Querem frear a internet

13-05-2010 13:07
Bruno Ferrari - Revista Época - Edição 621
 
Uma corte americana abriu uma brecha para os provedores reduzirem a velocidade de quem usa muito a rede. Por que isso é ruim para todos


SOM DAS RUAS
O compositor Moby (à esq.) em manifestação de 2006, pelo direito de baixar músicas na rede sem restrições das operadoras


Quem acompanha o YouTube desde seu início sabe quanto o serviço evoluiu em apenas cinco anos. Em 2005, ele era só um repositório de vídeos com baixa resolução. Hoje, inclui imagens de alta qualidade de filmes, séries e outros programas, que podem ser reproduzidas nos monitores de TV mais avançados. Essa evolução tem um custo – a banda de internet, ou capacidade de tráfego da rede. Quanto mais os serviços de conteúdo evoluem, mais banda é necessária para transmiti-los pelos cabos e servidores. A grande questão é: quem paga pela expansão da banda?

Na semana passada, uma corte de apelações dos Estados Unidos tomou uma decisão que poderá prejudicar não só os usuários do YouTube, mas de qualquer serviço de baixar arquivos pesados. Ao julgar uma briga da operadora de internet Comcast com a Comissão Federal de Comunicações (FCC, na sigla em inglês), órgão que regula o setor, os três juízes da corte abriram um precedente perigoso. Eles resolveram que a FCC não tem o direito de obrigar a Comcast a tratar todos os usuários de sua rede de forma igual – um princípio conhecido como neutralidade da rede. A briga se acirrou em 2008, quando associações de consumidores reclamaram que a Comcast limitava a velocidade da internet para quem usava serviços de compartilhamento de arquivos, como os baseados em Torrent, para trocar músicas, jogos e filmes.

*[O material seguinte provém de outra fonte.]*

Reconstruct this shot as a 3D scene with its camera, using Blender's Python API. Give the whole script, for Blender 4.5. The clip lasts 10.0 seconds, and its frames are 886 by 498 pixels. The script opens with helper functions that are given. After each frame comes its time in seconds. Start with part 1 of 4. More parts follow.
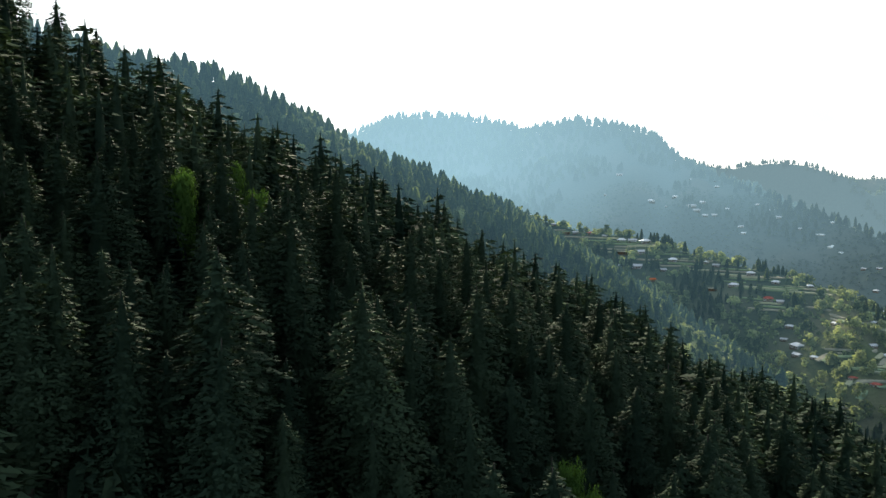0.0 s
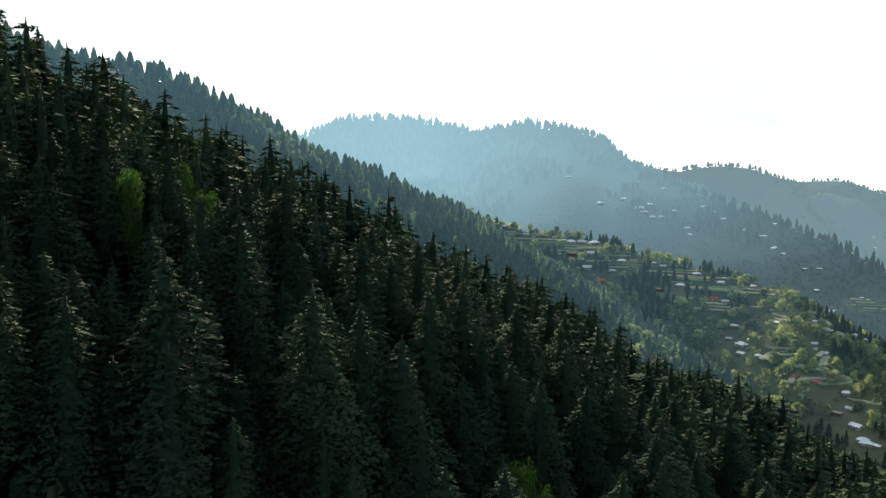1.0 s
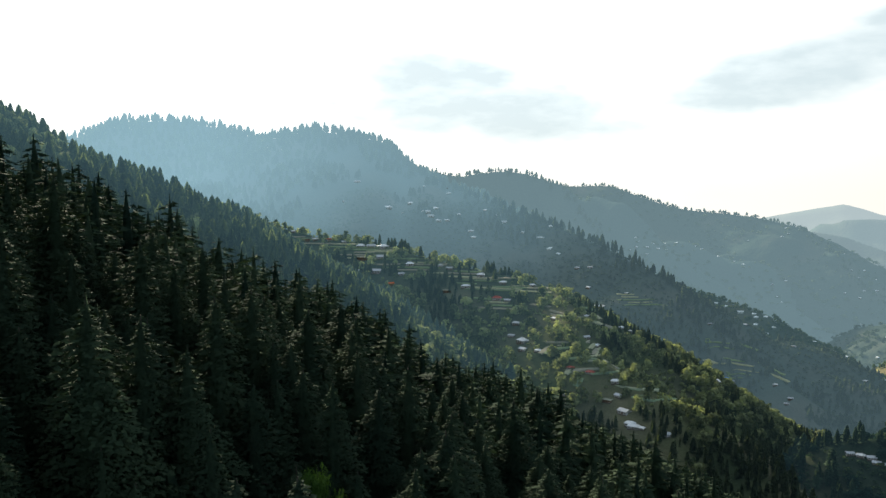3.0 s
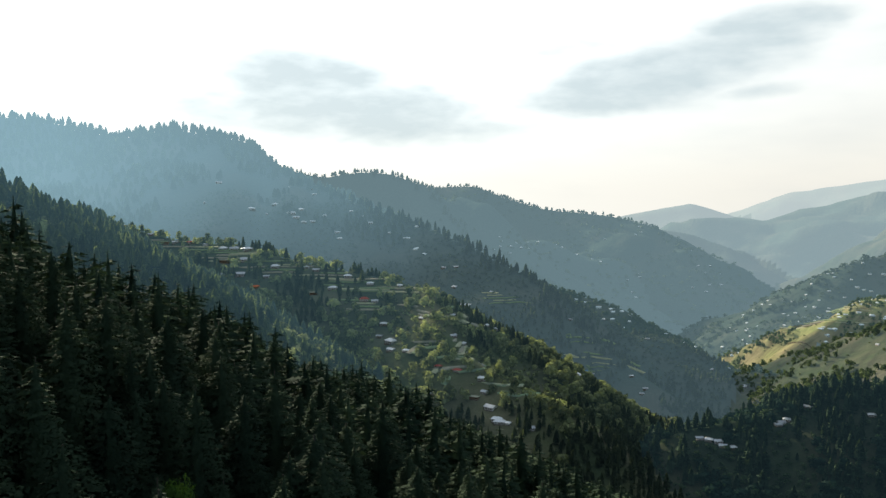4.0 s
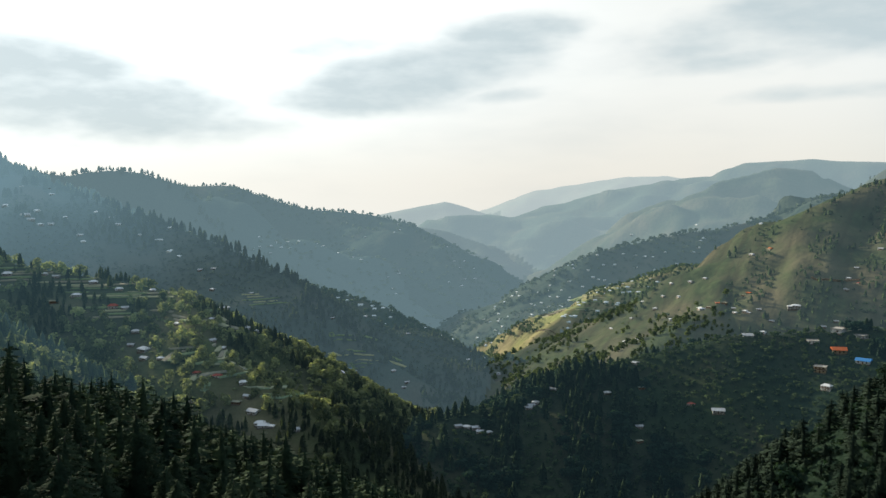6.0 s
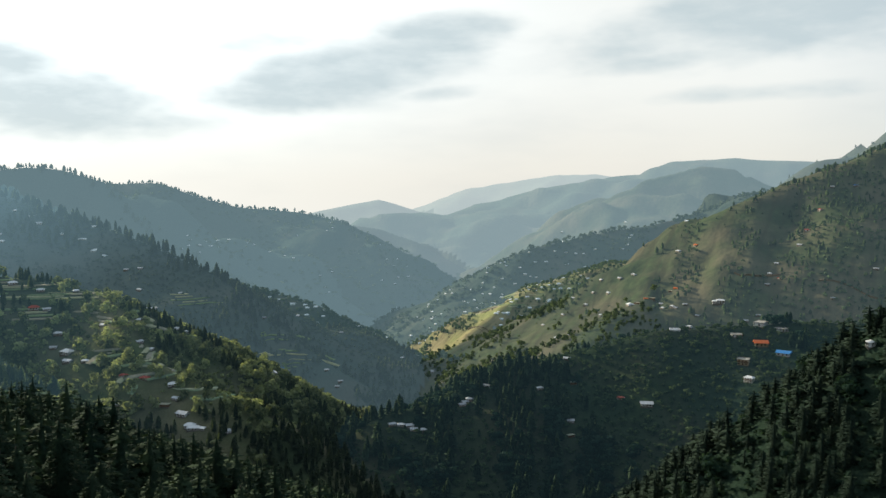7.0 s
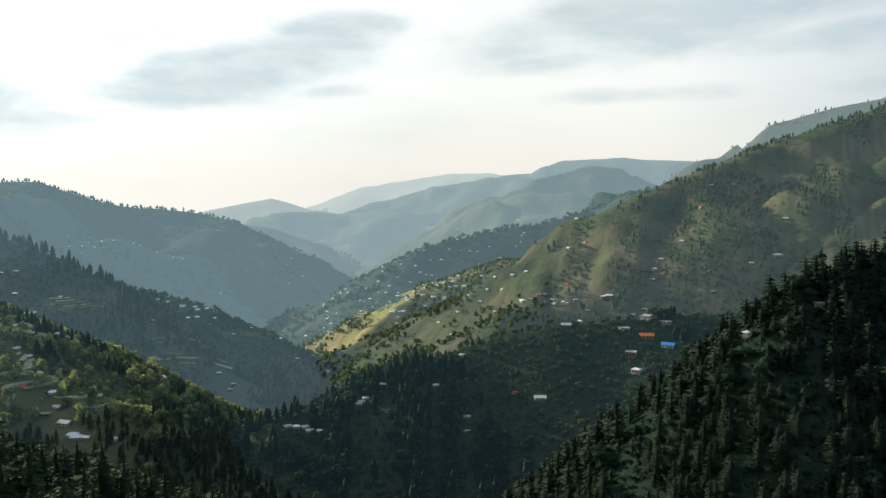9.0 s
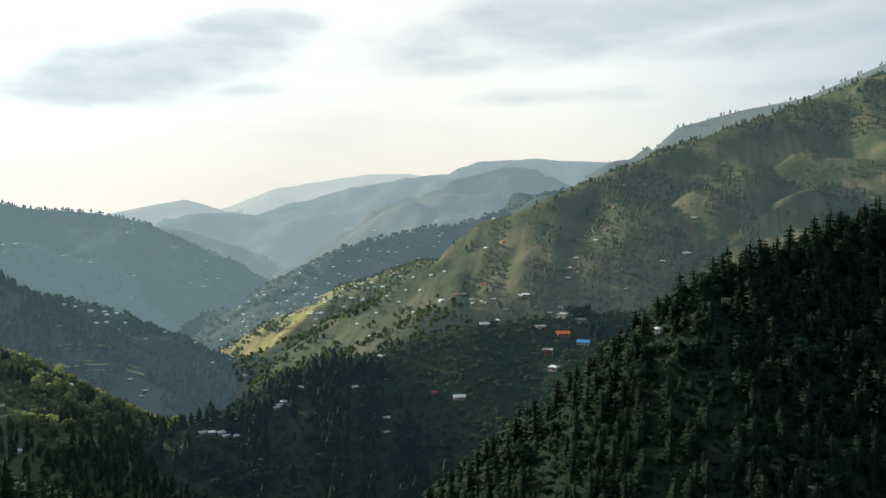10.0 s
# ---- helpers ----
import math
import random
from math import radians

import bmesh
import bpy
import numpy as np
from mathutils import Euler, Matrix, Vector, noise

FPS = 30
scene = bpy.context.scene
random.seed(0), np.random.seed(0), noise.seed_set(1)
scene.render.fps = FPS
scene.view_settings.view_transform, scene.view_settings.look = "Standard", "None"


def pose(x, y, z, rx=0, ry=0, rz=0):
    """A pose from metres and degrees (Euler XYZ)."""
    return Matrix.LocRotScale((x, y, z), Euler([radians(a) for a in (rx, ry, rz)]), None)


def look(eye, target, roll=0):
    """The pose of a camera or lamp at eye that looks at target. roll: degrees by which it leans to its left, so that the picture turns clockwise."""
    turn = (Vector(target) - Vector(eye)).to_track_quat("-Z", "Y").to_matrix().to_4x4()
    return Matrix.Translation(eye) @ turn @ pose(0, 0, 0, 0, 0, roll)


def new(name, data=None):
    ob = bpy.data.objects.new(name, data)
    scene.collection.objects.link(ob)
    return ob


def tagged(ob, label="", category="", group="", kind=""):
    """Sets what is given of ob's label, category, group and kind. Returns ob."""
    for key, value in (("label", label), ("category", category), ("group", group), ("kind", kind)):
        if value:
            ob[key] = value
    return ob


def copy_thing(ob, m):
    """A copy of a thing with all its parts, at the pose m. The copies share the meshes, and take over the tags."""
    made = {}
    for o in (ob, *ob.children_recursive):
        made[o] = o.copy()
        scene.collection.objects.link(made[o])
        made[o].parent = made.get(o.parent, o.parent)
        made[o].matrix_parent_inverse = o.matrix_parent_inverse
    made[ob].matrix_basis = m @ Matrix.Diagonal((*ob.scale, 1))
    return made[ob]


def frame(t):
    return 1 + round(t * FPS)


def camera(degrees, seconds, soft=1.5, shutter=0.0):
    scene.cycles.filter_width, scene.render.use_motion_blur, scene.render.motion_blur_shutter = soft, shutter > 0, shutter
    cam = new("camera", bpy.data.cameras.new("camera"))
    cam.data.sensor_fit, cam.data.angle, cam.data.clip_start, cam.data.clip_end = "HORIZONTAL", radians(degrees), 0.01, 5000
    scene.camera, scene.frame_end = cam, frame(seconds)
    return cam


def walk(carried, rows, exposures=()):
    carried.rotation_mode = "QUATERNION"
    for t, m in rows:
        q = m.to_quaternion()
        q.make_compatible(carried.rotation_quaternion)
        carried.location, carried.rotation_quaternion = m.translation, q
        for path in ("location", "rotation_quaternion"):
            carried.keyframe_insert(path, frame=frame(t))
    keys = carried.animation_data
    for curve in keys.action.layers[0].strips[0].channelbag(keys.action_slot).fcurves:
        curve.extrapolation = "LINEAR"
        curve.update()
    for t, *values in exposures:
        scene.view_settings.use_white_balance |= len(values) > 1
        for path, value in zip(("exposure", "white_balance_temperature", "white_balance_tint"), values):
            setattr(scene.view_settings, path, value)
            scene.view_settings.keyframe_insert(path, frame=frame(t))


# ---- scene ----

A FCC agiu, abrindo um processo contra a provedora.

Para a Comcast – como para qualquer operadora – faz sentido querer tratar os usuários de formas distintas, porque uma minoria consome uma grande fatia da banda na internet. De acordo com a Cisco, empresa que desenvolve equipamentos de rede, o tráfego de dados na internet tem crescido a uma taxa média de 40% ao ano. Em 2013, só a transmissão de vídeo em tempo real representará 60% do tráfego total. Juntos, todos os serviços de vídeo usarão 91% do tráfego. Para sustentar esse fluxo, as operadoras precisarão investir em infraestrutura, mesmo que a maioria dos clientes use a internet para serviços mais leves, como troca de e-mails. Elas sentem como se estivessem subsidiando esses clientes intensivos.

Uma alternativa seria a operadora cobrar mais de quem baixa mais dados, como fazem algumas empresas de telefonia. Mas aí elas perderiam clientes. O jogo que muita gente suspeita que elas façam é vender pacotes iguais para todos e discretamente reduzir a velocidade de quem usa mais. Eram essas acusações que a FCC queria investigar, e a corte americana não deixou.

60% da capacidade da internet, em 2013, será consumida para ver vídeos
A repercussão na mídia e no Congresso americanos foi bastante negativa. Alguns aliados do presidente Barack Obama viram aí um problema para os planos federais de levar internet de altíssima velocidade a todos os americanos. Quem pode garantir que a velocidade não será limitada pelas operadoras? “Os internautas perderam seu único representante”, disse Ben Scott, diretor da ONG Free Press, no site da organização. Há outros riscos. A possibilidade de discriminar o tipo de conteúdo que circula na rede pode abrir precedente para a cobrança de pedágios. A Telefónica, na Espanha, avisou que poderá intimar o Google, empresa que mais fatura na internet com o fluxo de visitas, a partilhar parte dos custos de manutenção da rede. Se isso acontecer, sites inovadores terão dificuldade para competir com os gigantes estabelecidos. A internet poderia perder sua capacidade de renovação.